"Well—well, of course; but what next?" murmured the Baronet, eagerly: "why is it so strange?"

"Only because I've been thinking of them—a great deal—for the last few days; and it seemed very odd your asking; and in fact I fancy the same thing has happened to us both."

"Well, may be; but what is it?" demanded the Baronet, with a sinister smile.

"I have been startled; most painfully and powerfully affected; I have seen the most extraordinary resemblance to my beautiful, murdered Guy."

She rose, and wept passionately, standing with her face buried in her handkerchief.

Sir Jekyl frowned with closed eyes and upturned face, waiting like a patient man bored to death, for the subsidence of the storm which he had conjured up. Very pale, too, was that countenance, and contracted for a few moments with intense annoyance.

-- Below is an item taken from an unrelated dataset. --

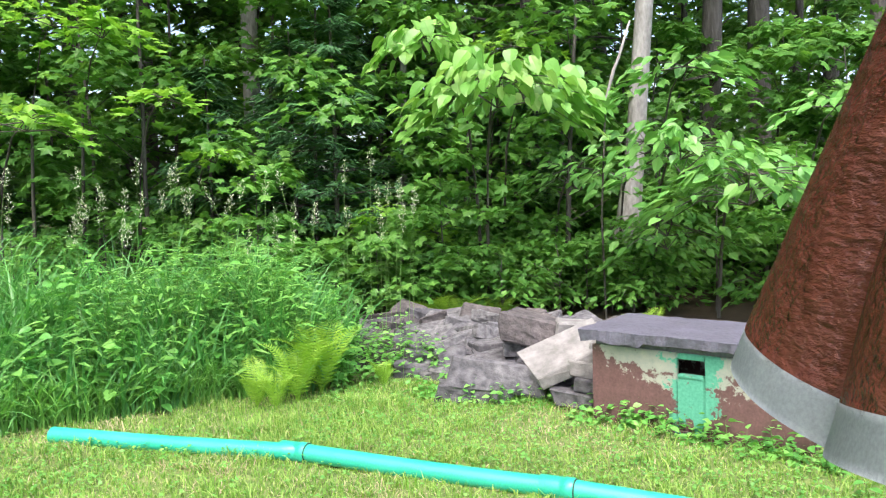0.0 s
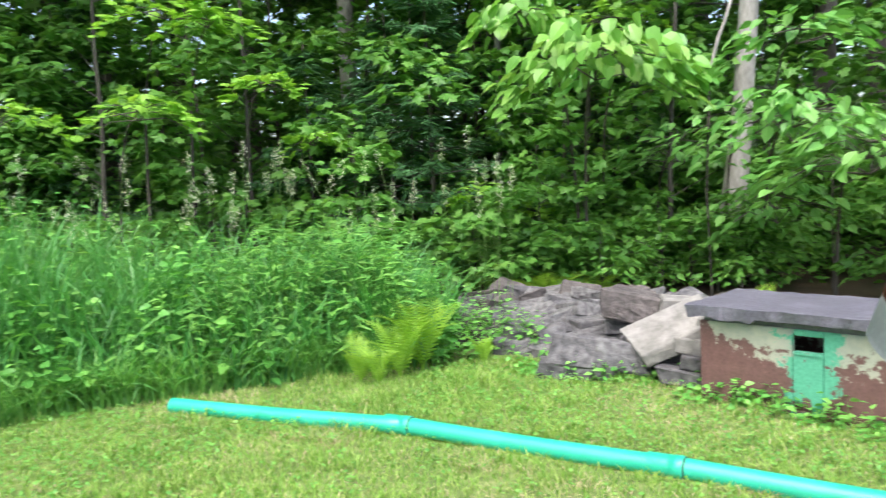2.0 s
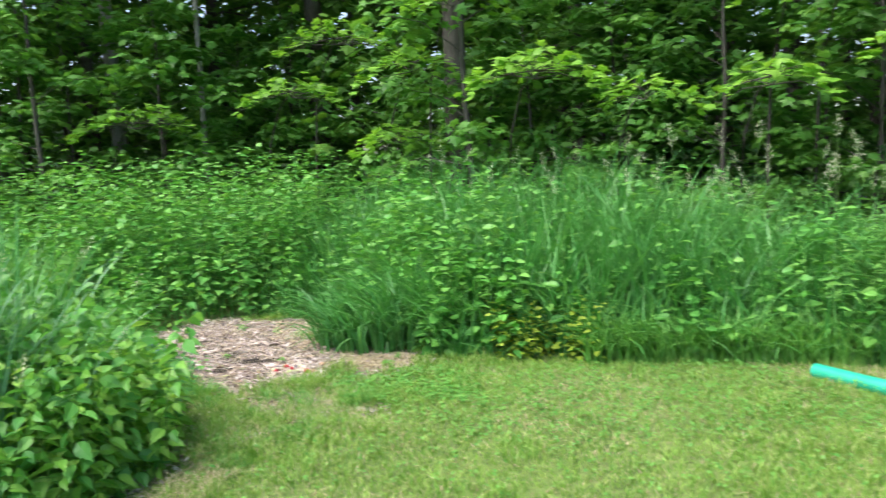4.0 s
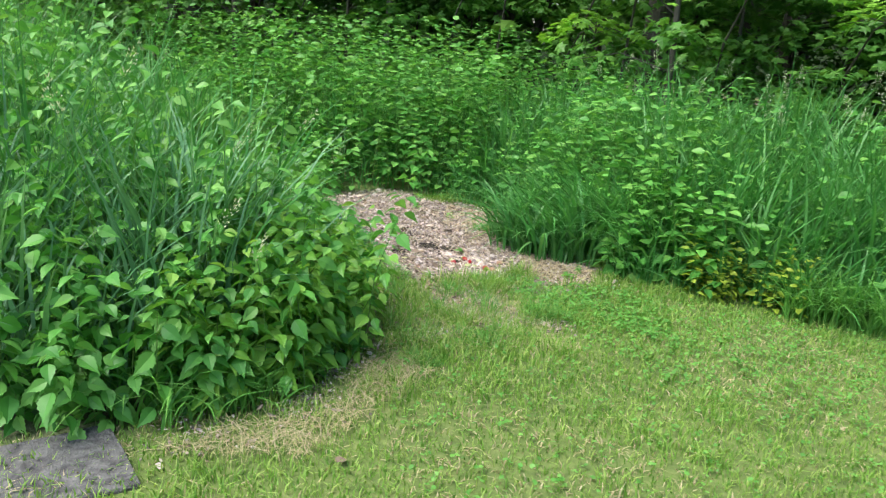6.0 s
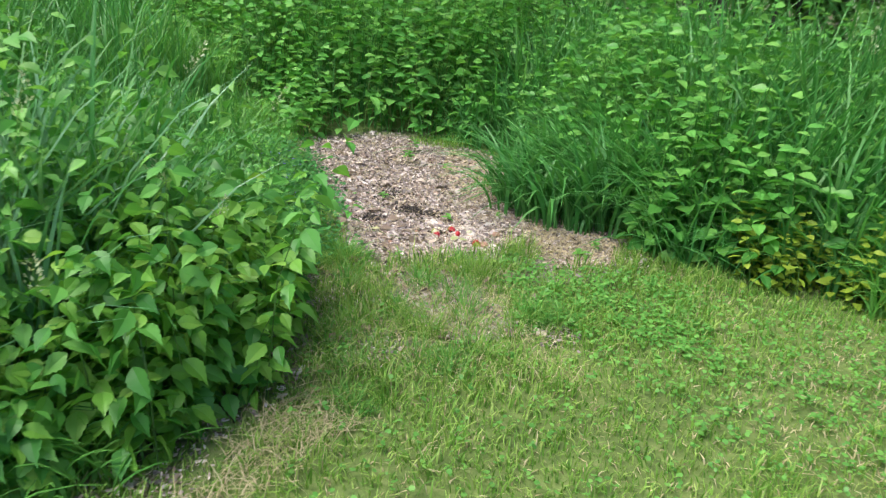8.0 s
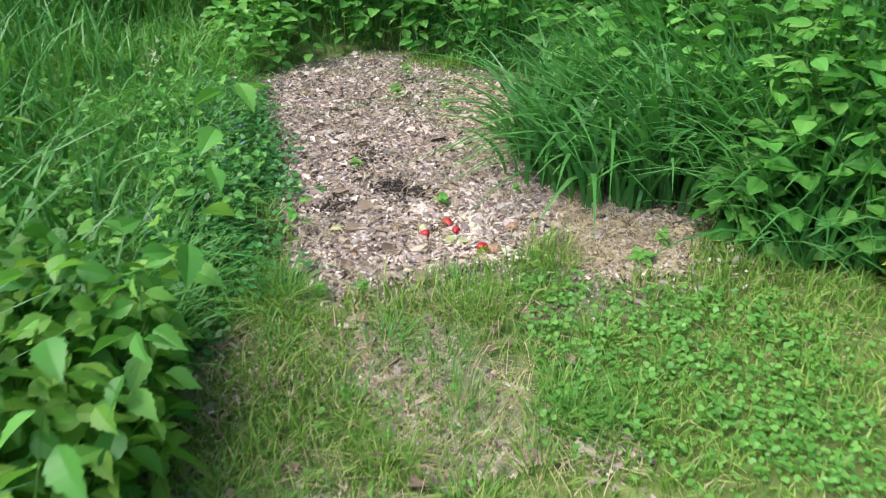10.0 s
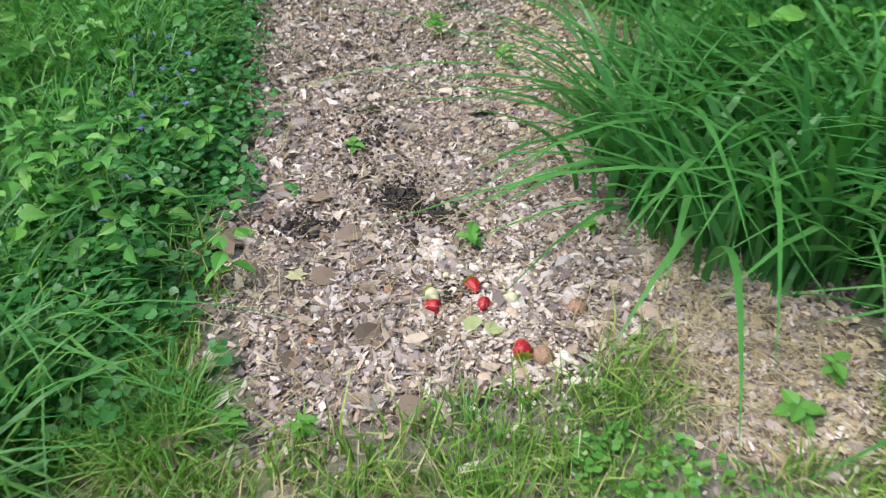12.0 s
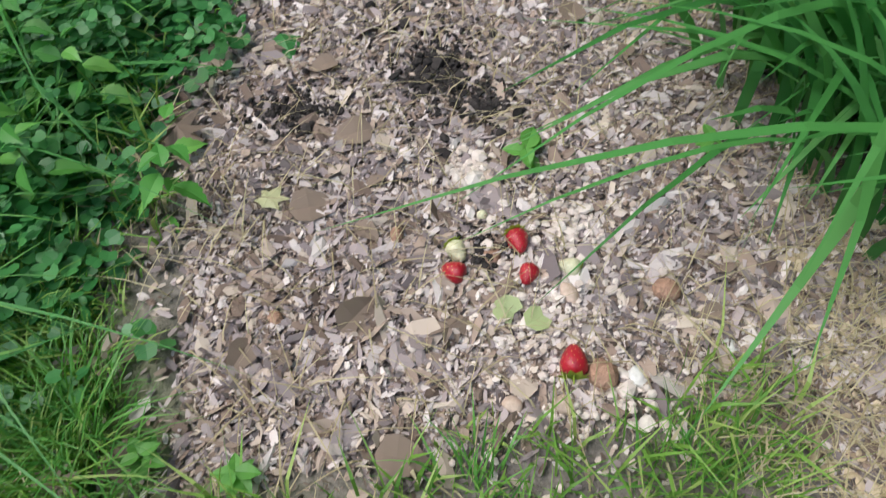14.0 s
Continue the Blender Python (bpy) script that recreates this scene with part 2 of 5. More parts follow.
def strip(widths, ts, fold=0.0, sag=0.0):
    """A leaf blade: edge, midrib, edge at each station, folded along the rib and sagging to its tip."""
    v, f = [], []
    for w, t in zip(widths, ts):
        z = -sag * t * t
        v += [(-w, t, z + fold * w), (0, t, z), (w, t, z + fold * w)]
    for i in range(len(ts) - 1):
        a = 3 * i
        for k in (0, 1):
            f += [(a + k, a + k + 1, a + k + 4), (a + k, a + k + 4, a + k + 3)]
    return np.array(v), np.array(f)


LEAF = strip([0.01, 0.27, 0.33, 0.2, 0.004], [0, 0.22, 0.45, 0.75, 1], 0.25, 0.18)
LEAF_ROUND = strip([0.05, 0.36, 0.42, 0.27, 0.004], [0, 0.15, 0.4, 0.75, 1], 0.22, 0.22)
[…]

"I saw the same fellow," said the Baronet, in a subdued tone, so soon as there was a subsidence, "this evening; he's at that little inn on the Sterndale Road. Guy Strangways he calls himself; I talked with him for a few minutes; a gentlemanly young man; and I don't know what to make of it. So I thought I'd ask you whether you could help me to a guess; and that's all."

The old lady shook her head.

"And I don't think you need employ quite such hard terms," he said.

"I don't want to speak of it at all," said she; "but if I do I can't say less; nor I won't—no, never!"